[Clips as scene scripts]

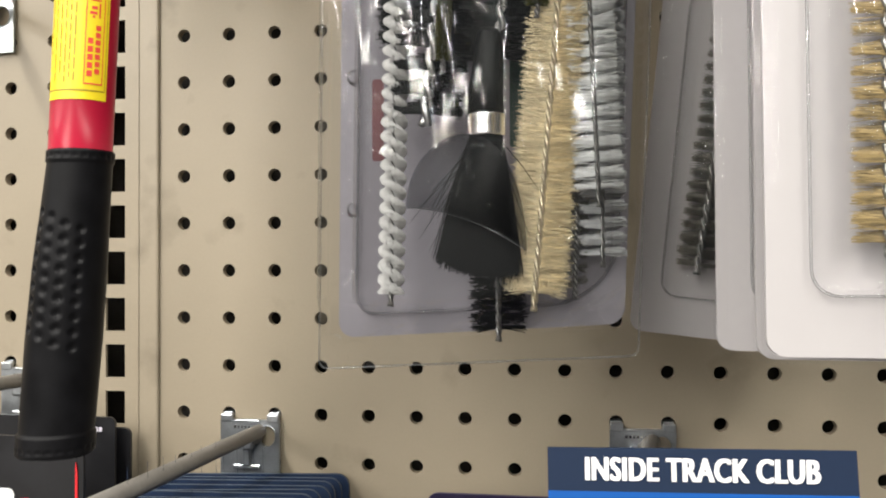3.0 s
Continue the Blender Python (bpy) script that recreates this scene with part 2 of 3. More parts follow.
def sweep(pts, radius, n=8, caps=True):
    """Vertices and faces of a round tube along points; radius may be a list."""
    pts = [Vector(p) for p in pts]
    rad = radius if isinstance(radius, (list, tuple)) else [radius] * len(pts)
    verts, faces = [], []
    up = Vector((0.3, 1, 0.2)).normalized()
    for i, p in enumerate(pts):
        t = (pts[min(i + 1, len(pts) - 1)] - pts[max(i - 1, 0)]).normalized()
        u = (up - t * up.dot(t)).normalized()
        w = t.cross(u)
        up = u
        for k in range(n):
            a = 2 * math.pi * k / n
            verts.append(p + (u * math.cos(a) + w * math.sin(a)) * rad[i])
    for i in range(len(pts) - 1):
        for k in range(n):
            a, b = i * n + k, i * n + (k + 1) % n
            faces.append((a, b, b + n, a + n))
    if caps:
        faces.append(tuple(range(n))[::-1])
        faces.append(tuple((len(pts) - 1) * n + k for k in range(n)))
    return verts, faces


def join(lists):
    verts, faces = [], []
    for v, f in lists:
        o = len(verts)
        verts += v
        faces += [tuple(i + o for i in q) for q in f]
    return verts, faces


def resample(pts, step):
    pts = [Vector(p) for p in pts]
    out = [pts[0]]
    for a, b in zip(pts, pts[1:]):
        n = max(1, int((b - a).length / step))
        out += [a.lerp(b, (i + 1) / n) for i in range(n)]
    return out


def twisted(pts, strand=0.0007, turn=0.006):
    """Two wire strands twisted left-handed round each other along a line of points."""
    line = resample(pts, turn / 10)
    out = []
    for s in (0, math.pi):
        path, d = [], 0.0
        for i, p in enumerate(line):
            t = (line[min(i + 1, len(line) - 1)] - line[max(i - 1, 0)]).normalized()
            u = t.cross(Vector((0, 1, 0))).normalized()
            w = t.cross(u)
            if i:
                d += (p - line[i - 1]).length
            a = s - 2 * math.pi * d / turn
            path.append(p + (u * math.cos(a) + w * math.sin(a)) * strand * 0.95)
        out.append(sweep(path, strand, 6))
    return join(out)


def bristle_mesh(p0, p1, radius, pitch, per_turn, thick, seed, jitter=0.0006, core=0.0008, starts=1, taper=0.0, wild=0.05, squash=1.0, ang=0.2, front=0.4, lobe=0.0):
    """Bristles set in a helix round the line p0 to p1, each a thin three-sided spike."""
    rng = np.random.default_rng(seed)
    p0, p1 = np.array(p0, float), np.array(p1, float)
    length = np.linalg.norm(p1 - p0)
    ax = (p1 - p0) / length
    u = np.cross(ax, (0, 1, 0))
    u /= np.linalg.norm(u)
    w = np.cross(ax, u)
    n = int(length / pitch * per_turn * starts)
    s = np.sort(rng.random(n))
    off = rng.uniform(-lobe, lobe, n) if lobe else rng.normal(0, ang, n)
    th = -2 * np.pi * s * length / pitch + rng.integers(0, starts, n) * 2 * np.pi / starts + off
    d = np.cos(th)[:, None] * u + squash * np.sin(th)[:, None] * w
    keep = d[:, 1] > -front
    s, d, n = s[keep], d[keep], int(keep.sum())
    r = radius * (1 - taper * s) * rng.uniform(0.97 if lobe else 0.86, 1.02 if lobe else 1.06, n)
    if lobe:
        r *= 0.45 + 0.55 * np.sqrt(1 - (off[keep] / lobe) ** 2)
    a = p0 + s[:, None] * (p1 - p0) + d * core + rng.normal(0, jitter * 0.5, n)[:, None] * ax
    b = p0 + s[:, None] * (p1 - p0) + d * r[:, None] + rng.normal(0, jitter, n)[:, None] * ax + rng.normal(0, radius * wild, (n, 3))
    side1 = np.cross(d, ax)
    side1 /= np.linalg.norm(side1, axis=1)[:, None]
    ring = [side1, -0.5 * side1 + 0.87 * ax, -0.5 * side1 - 0.87 * ax]
    v = np.stack([a + q * thick for q in ring] + [b + q * thick * 0.75 for q in ring], 1).reshape(-1, 3)
    f = []
    for i in range(n):
        o = 6 * i
        f += [(o, o + 1, o + 4, o + 3), (o + 1, o + 2, o + 5, o + 4), (o + 2, o, o + 3, o + 5), (o + 3, o + 4, o + 5)]
    return v.tolist(), f


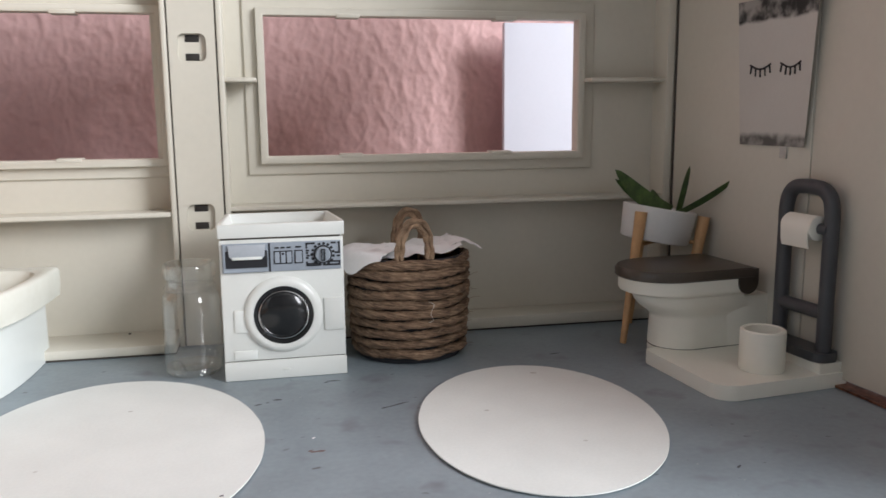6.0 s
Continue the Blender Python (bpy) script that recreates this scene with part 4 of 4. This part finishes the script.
door = part("door_ring", turned([(0.0158, -0.001), (0.0160, 0.0008), (0.0150, 0.0021), (0.0135, 0.0026), (0.0122, 0.0024), (0.0118, 0.0010)]), "machine", wm, "white raised door ring")
part("door_bezel", turned([(0.0122, 0.0005), (0.0121, 0.0024), (0.0106, 0.0021), (0.0100, 0.0010)]), "glass_dark", door, "dark door bezel")
part("chrome_ring", turned([(0.0103, 0.0008), (0.0101, 0.0018), (0.0098, 0.0019), (0.0095, 0.0010)]), "chrome", door, "bright metal ring")
part("door_glass", turned([(0.0098, 0.0008), (0.0090, 0.0016), (0.0060, 0.0024), (0.0025, 0.0028), (0.0002, 0.0029)]), "glass_dark", door, "dark bulging door glass")
part("hinge_plate", box((0.0410, -0.0005, 0.0195), (0.0496, 0.0010, 0.0335), 0.0006), "machine", wm)
part("hinge_plate", box((0.0045, -0.0003, 0.0205), (0.0102, 0.0010, 0.0300), 0.0005), "machine", wm)
part("filter_flap", box((0.0040, -0.0001, 0.0090), (0.0132, 0.0010, 0.0128), 0.0003), "machine", wm)
part("plinth_mark", box((0.0235, -0.0006, 0.0037), (0.0262, 0.0005, 0.0042), 0.0002), "machine", wm)

# ---- things: glass jar ----
jar = thing("glass_jar", "small empty clear glass jar with a thick rim", "jar", pose(-0.0138, 0.4305, 0.0001))
part("base", lathe([(0.0080, 0.0013), (0.0085, 0.0), (0.0110, 0.0005), (0.0119, 0.0022), (0.0113, 0.0036), (0.009, 0.0030), (0.002, 0.0026)], 64, ends=(False, True)), "glass", jar, "thick clear glass base")
part("body", lathe([(0.0119, 0.0026), (0.0120, 0.006), (0.0118, 0.0310), (0.0113, 0.0340), (0.0101, 0.0358), (0.0098, 0.0362)], 64, ends=(False, False)), "glass", jar)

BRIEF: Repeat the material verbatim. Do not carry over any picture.

REPLY:
3.0 s
Continue the Blender Python (bpy) script that recreates this scene with part 2 of 3. More parts follow.
def sweep(pts, radius, n=8, caps=True):
    """Vertices and faces of a round tube along points; radius may be a list."""
    pts = [Vector(p) for p in pts]
    rad = radius if isinstance(radius, (list, tuple)) else [radius] * len(pts)
    verts, faces = [], []
    up = Vector((0.3, 1, 0.2)).normalized()
    for i, p in enumerate(pts):
        t = (pts[min(i + 1, len(pts) - 1)] - pts[max(i - 1, 0)]).normalized()
        u = (up - t * up.dot(t)).normalized()
        w = t.cross(u)
        up = u
        for k in range(n):
            a = 2 * math.pi * k / n
            verts.append(p + (u * math.cos(a) + w * math.sin(a)) * rad[i])
    for i in range(len(pts) - 1):
        for k in range(n):
            a, b = i * n + k, i * n + (k + 1) % n
            faces.append((a, b, b + n, a + n))
    if caps:
        faces.append(tuple(range(n))[::-1])
        faces.append(tuple((len(pts) - 1) * n + k for k in range(n)))
    return verts, faces


def join(lists):
    verts, faces = [], []
    for v, f in lists:
        o = len(verts)
        verts += v
        faces += [tuple(i + o for i in q) for q in f]
    return verts, faces


def resample(pts, step):
    pts = [Vector(p) for p in pts]
    out = [pts[0]]
    for a, b in zip(pts, pts[1:]):
        n = max(1, int((b - a).length / step))
        out += [a.lerp(b, (i + 1) / n) for i in range(n)]
    return out


def twisted(pts, strand=0.0007, turn=0.006):
    """Two wire strands twisted left-handed round each other along a line of points."""
    line = resample(pts, turn / 10)
    out = []
    for s in (0, math.pi):
        path, d = [], 0.0
        for i, p in enumerate(line):
            t = (line[min(i + 1, len(line) - 1)] - line[max(i - 1, 0)]).normalized()
            u = t.cross(Vector((0, 1, 0))).normalized()
            w = t.cross(u)
            if i:
                d += (p - line[i - 1]).length
            a = s - 2 * math.pi * d / turn
            path.append(p + (u * math.cos(a) + w * math.sin(a)) * strand * 0.95)
        out.append(sweep(path, strand, 6))
    return join(out)


def bristle_mesh(p0, p1, radius, pitch, per_turn, thick, seed, jitter=0.0006, core=0.0008, starts=1, taper=0.0, wild=0.05, squash=1.0, ang=0.2, front=0.4, lobe=0.0):
    """Bristles set in a helix round the line p0 to p1, each a thin three-sided spike."""
    rng = np.random.default_rng(seed)
    p0, p1 = np.array(p0, float), np.array(p1, float)
    length = np.linalg.norm(p1 - p0)
    ax = (p1 - p0) / length
    u = np.cross(ax, (0, 1, 0))
    u /= np.linalg.norm(u)
    w = np.cross(ax, u)
    n = int(length / pitch * per_turn * starts)
    s = np.sort(rng.random(n))
    off = rng.uniform(-lobe, lobe, n) if lobe else rng.normal(0, ang, n)
    th = -2 * np.pi * s * length / pitch + rng.integers(0, starts, n) * 2 * np.pi / starts + off
    d = np.cos(th)[:, None] * u + squash * np.sin(th)[:, None] * w
    keep = d[:, 1] > -front
    s, d, n = s[keep], d[keep], int(keep.sum())
    r = radius * (1 - taper * s) * rng.uniform(0.97 if lobe else 0.86, 1.02 if lobe else 1.06, n)
    if lobe:
        r *= 0.45 + 0.55 * np.sqrt(1 - (off[keep] / lobe) ** 2)
    a = p0 + s[:, None] * (p1 - p0) + d * core + rng.normal(0, jitter * 0.5, n)[:, None] * ax
    b = p0 + s[:, None] * (p1 - p0) + d * r[:, None] + rng.normal(0, jitter, n)[:, None] * ax + rng.normal(0, radius * wild, (n, 3))
    side1 = np.cross(d, ax)
    side1 /= np.linalg.norm(side1, axis=1)[:, None]
    ring = [side1, -0.5 * side1 + 0.87 * ax, -0.5 * side1 - 0.87 * ax]
    v = np.stack([a + q * thick for q in ring] + [b + q * thick * 0.75 for q in ring], 1).reshape(-1, 3)
    f = []
    for i in range(n):
        o = 6 * i
        f += [(o, o + 1, o + 4, o + 3), (o + 1, o + 2, o + 5, o + 4), (o + 2, o, o + 3, o + 5), (o + 3, o + 4, o + 5)]
    return v.tolist(), f


6.0 s
Continue the Blender Python (bpy) script that recreates this scene with part 4 of 4. This part finishes the script.
door = part("door_ring", turned([(0.0158, -0.001), (0.0160, 0.0008), (0.0150, 0.0021), (0.0135, 0.0026), (0.0122, 0.0024), (0.0118, 0.0010)]), "machine", wm, "white raised door ring")
part("door_bezel", turned([(0.0122, 0.0005), (0.0121, 0.0024), (0.0106, 0.0021), (0.0100, 0.0010)]), "glass_dark", door, "dark door bezel")
part("chrome_ring", turned([(0.0103, 0.0008), (0.0101, 0.0018), (0.0098, 0.0019), (0.0095, 0.0010)]), "chrome", door, "bright metal ring")
part("door_glass", turned([(0.0098, 0.0008), (0.0090, 0.0016), (0.0060, 0.0024), (0.0025, 0.0028), (0.0002, 0.0029)]), "glass_dark", door, "dark bulging door glass")
part("hinge_plate", box((0.0410, -0.0005, 0.0195), (0.0496, 0.0010, 0.0335), 0.0006), "machine", wm)
part("hinge_plate", box((0.0045, -0.0003, 0.0205), (0.0102, 0.0010, 0.0300), 0.0005), "machine", wm)
part("filter_flap", box((0.0040, -0.0001, 0.0090), (0.0132, 0.0010, 0.0128), 0.0003), "machine", wm)
part("plinth_mark", box((0.0235, -0.0006, 0.0037), (0.0262, 0.0005, 0.0042), 0.0002), "machine", wm)

# ---- things: glass jar ----
jar = thing("glass_jar", "small empty clear glass jar with a thick rim", "jar", pose(-0.0138, 0.4305, 0.0001))
part("base", lathe([(0.0080, 0.0013), (0.0085, 0.0), (0.0110, 0.0005), (0.0119, 0.0022), (0.0113, 0.0036), (0.009, 0.0030), (0.002, 0.0026)], 64, ends=(False, True)), "glass", jar, "thick clear glass base")
part("body", lathe([(0.0119, 0.0026), (0.0120, 0.006), (0.0118, 0.0310), (0.0113, 0.0340), (0.0101, 0.0358), (0.0098, 0.0362)], 64, ends=(False, False)), "glass", jar)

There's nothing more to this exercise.